▶ Prompt: The material below contains a line with "scene.render.fps = FPS" and a line with "pose from metres". Copy exactly those two lines and all lines between them.

▶ Supplied records:
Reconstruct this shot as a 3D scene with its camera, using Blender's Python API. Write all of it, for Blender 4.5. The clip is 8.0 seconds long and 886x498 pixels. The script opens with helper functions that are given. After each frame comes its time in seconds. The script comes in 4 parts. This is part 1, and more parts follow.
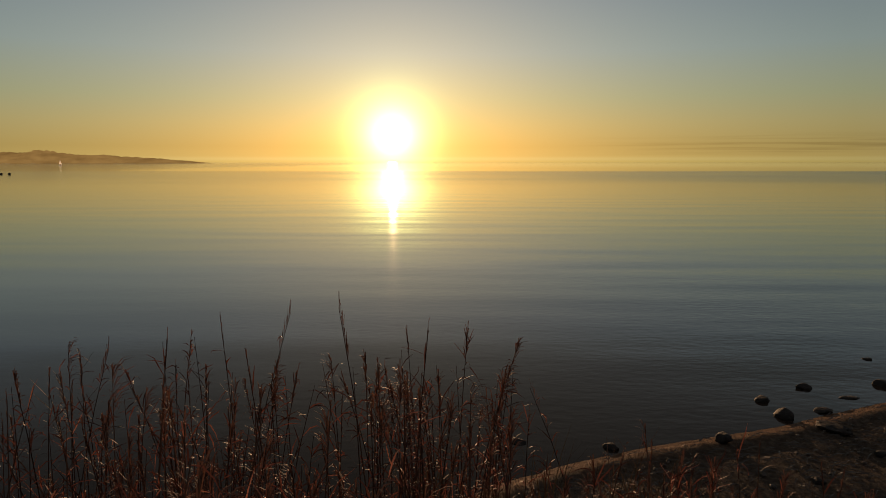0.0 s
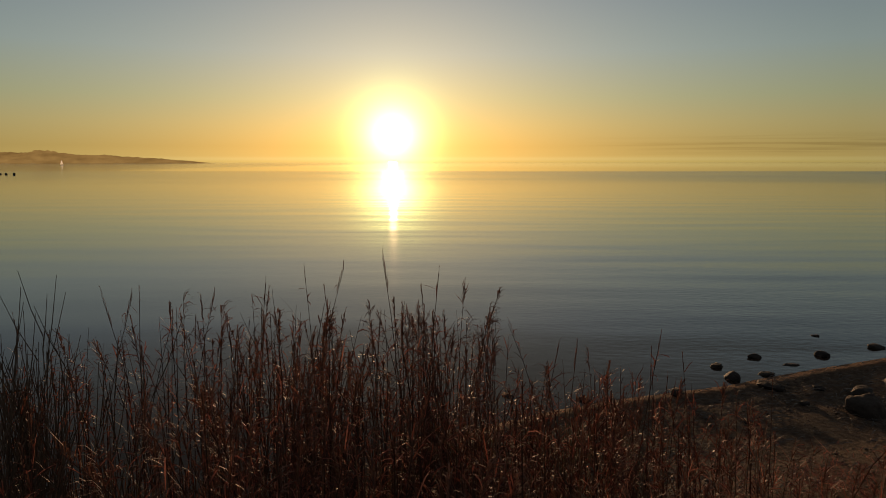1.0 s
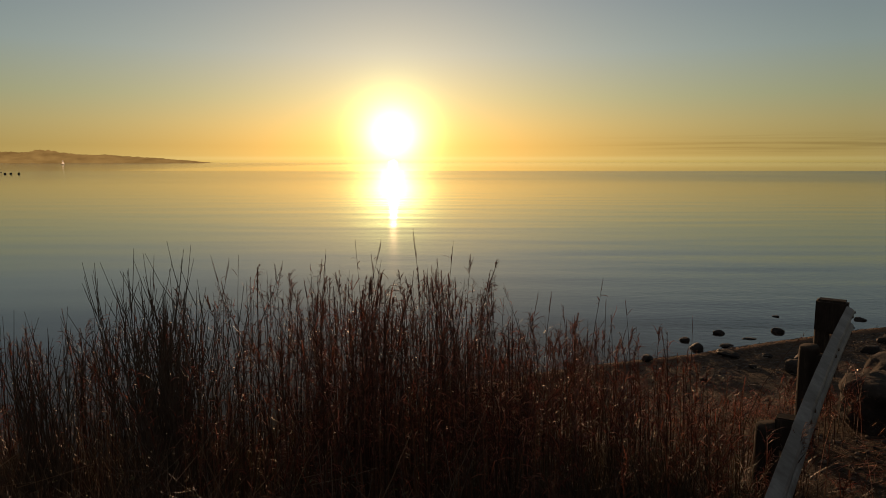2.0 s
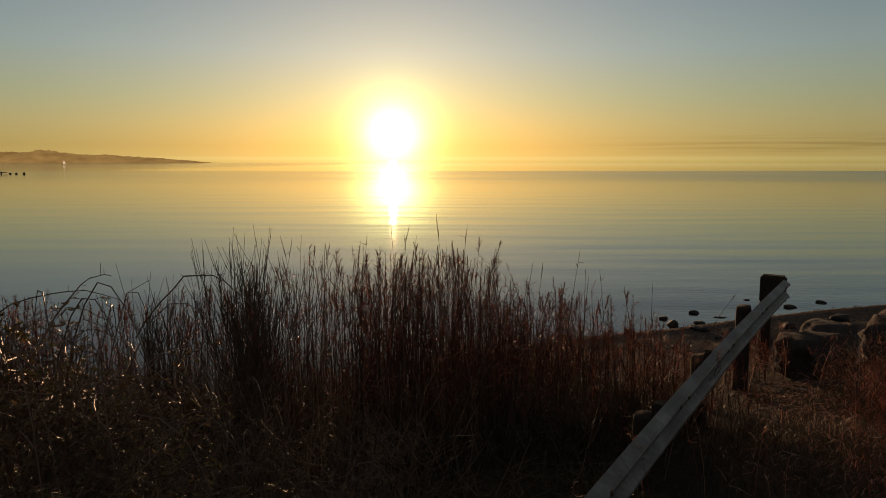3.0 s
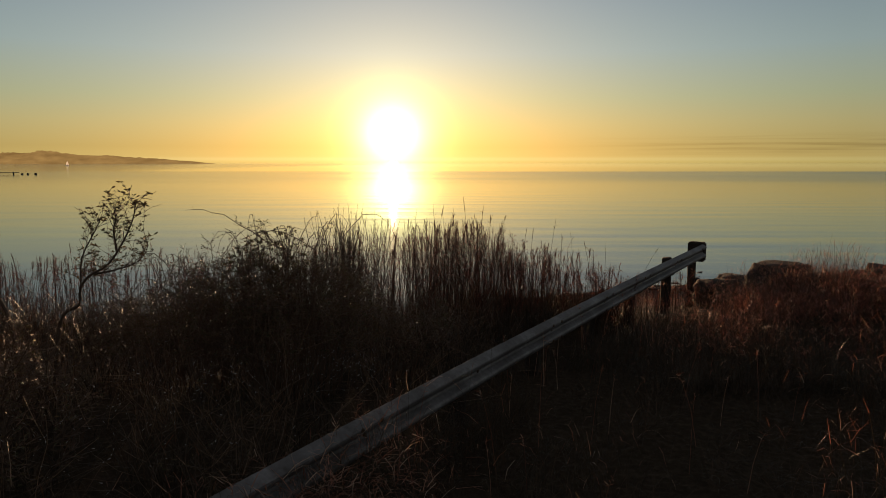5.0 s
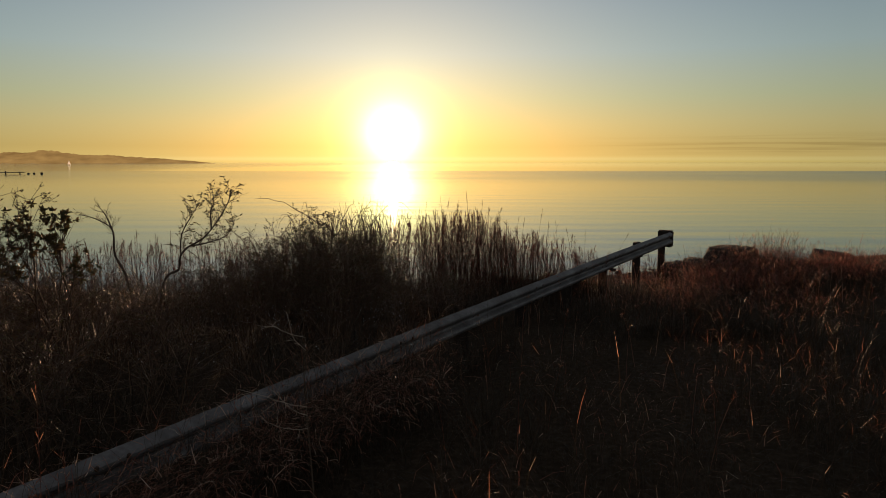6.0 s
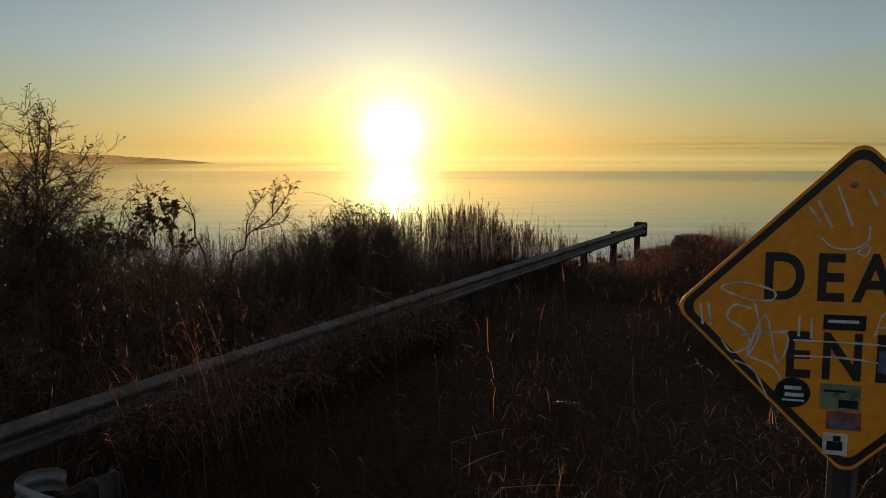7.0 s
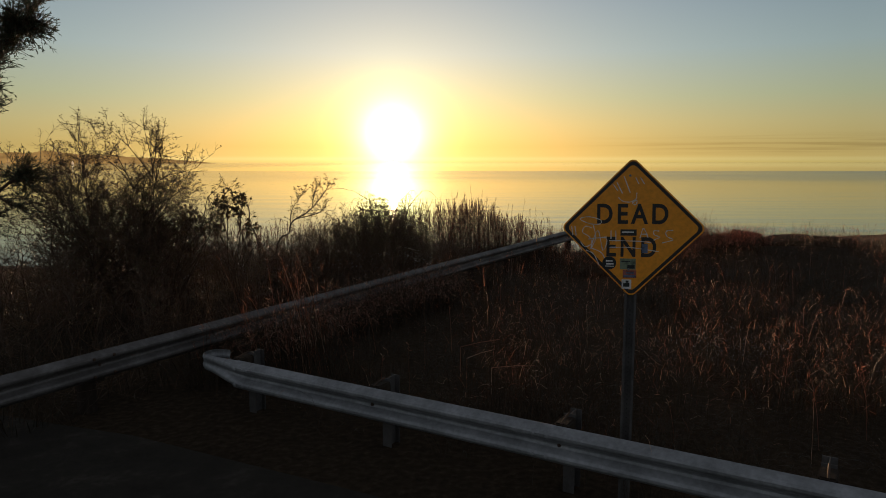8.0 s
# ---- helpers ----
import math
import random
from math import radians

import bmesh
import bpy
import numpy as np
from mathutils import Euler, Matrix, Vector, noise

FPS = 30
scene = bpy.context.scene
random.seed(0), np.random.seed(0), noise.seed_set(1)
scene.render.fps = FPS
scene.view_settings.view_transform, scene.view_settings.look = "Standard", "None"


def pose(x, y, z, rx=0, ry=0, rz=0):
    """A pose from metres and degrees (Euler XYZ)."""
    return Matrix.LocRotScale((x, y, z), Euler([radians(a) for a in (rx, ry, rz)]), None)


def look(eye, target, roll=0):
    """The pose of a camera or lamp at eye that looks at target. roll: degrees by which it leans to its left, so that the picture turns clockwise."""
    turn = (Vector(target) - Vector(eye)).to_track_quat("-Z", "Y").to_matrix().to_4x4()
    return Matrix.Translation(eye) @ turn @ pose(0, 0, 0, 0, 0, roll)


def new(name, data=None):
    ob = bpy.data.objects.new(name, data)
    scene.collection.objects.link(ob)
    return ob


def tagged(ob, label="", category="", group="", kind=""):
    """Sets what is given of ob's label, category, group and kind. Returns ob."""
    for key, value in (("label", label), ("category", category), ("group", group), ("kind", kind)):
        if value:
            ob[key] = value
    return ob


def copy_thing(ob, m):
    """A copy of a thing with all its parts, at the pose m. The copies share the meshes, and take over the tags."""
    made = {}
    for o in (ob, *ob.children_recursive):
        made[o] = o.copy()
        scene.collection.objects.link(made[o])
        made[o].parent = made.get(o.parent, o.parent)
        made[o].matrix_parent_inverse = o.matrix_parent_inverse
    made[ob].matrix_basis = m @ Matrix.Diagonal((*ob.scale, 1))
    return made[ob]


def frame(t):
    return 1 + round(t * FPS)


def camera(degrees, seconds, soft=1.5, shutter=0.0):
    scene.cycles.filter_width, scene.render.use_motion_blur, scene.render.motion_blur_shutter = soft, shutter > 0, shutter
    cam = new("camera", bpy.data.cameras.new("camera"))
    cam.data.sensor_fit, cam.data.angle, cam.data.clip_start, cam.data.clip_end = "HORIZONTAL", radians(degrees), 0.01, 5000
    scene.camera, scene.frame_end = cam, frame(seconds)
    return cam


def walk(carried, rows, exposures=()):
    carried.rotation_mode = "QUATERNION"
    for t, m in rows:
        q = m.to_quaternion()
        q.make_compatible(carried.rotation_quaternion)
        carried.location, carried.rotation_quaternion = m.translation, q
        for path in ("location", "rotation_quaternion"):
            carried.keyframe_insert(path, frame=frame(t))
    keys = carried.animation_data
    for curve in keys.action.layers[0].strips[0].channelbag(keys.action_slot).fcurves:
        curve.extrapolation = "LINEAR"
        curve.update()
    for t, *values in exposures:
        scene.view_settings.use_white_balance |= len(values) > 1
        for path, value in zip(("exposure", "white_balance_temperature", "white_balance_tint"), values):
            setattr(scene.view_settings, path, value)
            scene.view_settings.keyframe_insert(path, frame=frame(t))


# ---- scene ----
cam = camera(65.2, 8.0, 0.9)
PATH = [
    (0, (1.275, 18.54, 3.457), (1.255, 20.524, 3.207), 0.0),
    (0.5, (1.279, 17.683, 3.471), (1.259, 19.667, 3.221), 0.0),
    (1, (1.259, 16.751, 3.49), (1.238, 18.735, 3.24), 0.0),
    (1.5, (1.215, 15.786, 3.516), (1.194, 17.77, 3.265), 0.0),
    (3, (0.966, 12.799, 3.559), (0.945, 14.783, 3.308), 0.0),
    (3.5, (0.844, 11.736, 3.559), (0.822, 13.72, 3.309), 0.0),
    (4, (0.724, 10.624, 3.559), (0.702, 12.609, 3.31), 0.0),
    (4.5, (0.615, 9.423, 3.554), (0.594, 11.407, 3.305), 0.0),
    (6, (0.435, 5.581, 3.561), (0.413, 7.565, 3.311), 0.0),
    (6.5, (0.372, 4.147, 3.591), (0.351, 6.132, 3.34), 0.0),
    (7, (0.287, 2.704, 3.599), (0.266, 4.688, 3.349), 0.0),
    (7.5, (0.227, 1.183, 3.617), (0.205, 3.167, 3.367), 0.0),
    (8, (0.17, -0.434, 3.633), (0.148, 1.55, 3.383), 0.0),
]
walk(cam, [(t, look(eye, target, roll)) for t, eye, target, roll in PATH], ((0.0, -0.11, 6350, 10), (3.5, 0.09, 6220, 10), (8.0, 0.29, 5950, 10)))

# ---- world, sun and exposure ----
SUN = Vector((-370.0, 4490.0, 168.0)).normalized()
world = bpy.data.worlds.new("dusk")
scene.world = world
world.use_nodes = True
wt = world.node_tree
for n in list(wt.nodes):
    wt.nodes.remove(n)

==

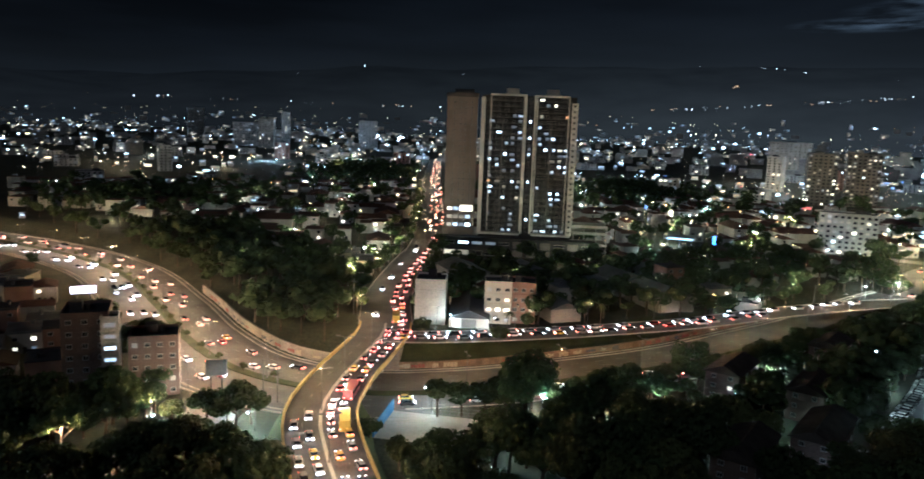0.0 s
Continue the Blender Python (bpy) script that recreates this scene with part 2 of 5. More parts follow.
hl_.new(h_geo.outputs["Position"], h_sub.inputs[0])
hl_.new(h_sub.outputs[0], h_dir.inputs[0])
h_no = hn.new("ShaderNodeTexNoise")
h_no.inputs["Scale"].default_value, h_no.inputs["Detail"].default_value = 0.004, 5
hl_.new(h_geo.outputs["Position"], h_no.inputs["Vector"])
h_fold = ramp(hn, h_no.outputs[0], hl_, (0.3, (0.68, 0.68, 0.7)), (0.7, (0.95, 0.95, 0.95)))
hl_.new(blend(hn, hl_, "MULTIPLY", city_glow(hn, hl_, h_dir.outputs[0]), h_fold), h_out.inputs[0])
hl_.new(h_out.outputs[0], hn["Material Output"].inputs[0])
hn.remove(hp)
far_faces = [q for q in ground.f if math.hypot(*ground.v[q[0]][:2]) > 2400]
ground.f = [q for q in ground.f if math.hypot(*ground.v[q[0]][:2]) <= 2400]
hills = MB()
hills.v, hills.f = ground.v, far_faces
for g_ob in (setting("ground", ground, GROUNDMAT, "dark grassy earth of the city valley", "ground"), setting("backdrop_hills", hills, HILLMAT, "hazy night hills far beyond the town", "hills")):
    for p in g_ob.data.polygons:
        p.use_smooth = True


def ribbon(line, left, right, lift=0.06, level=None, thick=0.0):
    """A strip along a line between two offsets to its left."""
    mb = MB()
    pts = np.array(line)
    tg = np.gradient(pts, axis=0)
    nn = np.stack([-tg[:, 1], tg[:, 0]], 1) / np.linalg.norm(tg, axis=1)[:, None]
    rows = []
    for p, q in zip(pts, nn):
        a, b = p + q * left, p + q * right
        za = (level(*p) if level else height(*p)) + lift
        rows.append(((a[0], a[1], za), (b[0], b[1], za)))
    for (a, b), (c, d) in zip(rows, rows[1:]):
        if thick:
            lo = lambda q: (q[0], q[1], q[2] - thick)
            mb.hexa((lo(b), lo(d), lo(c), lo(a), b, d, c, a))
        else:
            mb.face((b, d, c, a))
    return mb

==

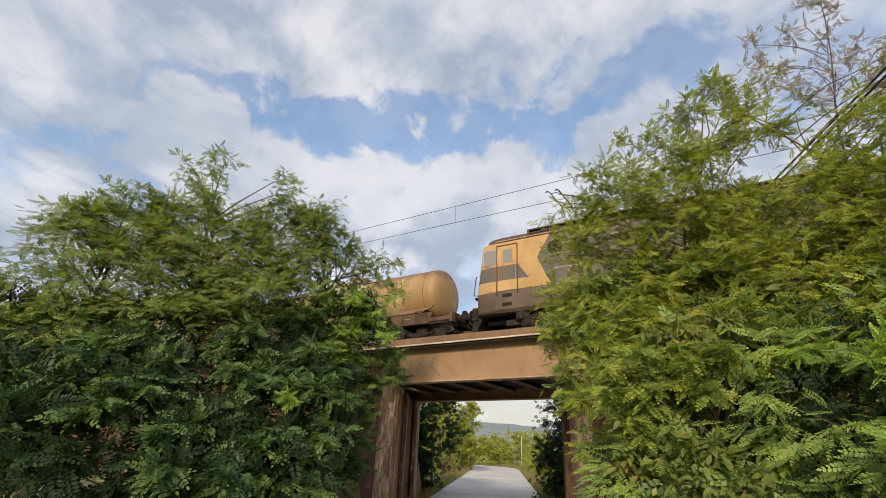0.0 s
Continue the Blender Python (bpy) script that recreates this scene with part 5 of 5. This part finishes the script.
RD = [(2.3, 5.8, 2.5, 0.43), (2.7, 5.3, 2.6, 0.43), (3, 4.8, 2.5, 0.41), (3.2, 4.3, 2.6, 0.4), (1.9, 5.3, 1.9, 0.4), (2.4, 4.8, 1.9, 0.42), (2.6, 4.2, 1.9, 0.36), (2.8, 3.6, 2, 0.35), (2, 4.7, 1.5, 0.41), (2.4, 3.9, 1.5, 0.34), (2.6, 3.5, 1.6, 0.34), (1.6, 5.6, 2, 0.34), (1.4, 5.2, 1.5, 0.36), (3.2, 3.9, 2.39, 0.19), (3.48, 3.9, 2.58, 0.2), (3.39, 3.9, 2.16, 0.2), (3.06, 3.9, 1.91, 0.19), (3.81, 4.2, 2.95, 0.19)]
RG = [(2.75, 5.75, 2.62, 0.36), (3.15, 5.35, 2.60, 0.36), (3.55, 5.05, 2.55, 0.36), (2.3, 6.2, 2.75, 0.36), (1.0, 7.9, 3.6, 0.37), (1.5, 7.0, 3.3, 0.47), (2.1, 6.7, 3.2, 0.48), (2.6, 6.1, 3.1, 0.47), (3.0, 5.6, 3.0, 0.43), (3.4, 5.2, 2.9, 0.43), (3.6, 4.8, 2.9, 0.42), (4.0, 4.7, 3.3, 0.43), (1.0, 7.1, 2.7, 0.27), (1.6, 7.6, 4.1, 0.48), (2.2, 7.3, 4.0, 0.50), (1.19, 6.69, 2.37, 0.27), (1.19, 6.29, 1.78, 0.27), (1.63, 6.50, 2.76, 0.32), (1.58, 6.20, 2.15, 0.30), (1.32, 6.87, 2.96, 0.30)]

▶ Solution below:
scene.render.fps = FPS
scene.view_settings.view_transform, scene.view_settings.look = "Standard", "None"


def pose(x, y, z, rx=0, ry=0, rz=0):
    """A pose from metres and degrees (Euler XYZ)."""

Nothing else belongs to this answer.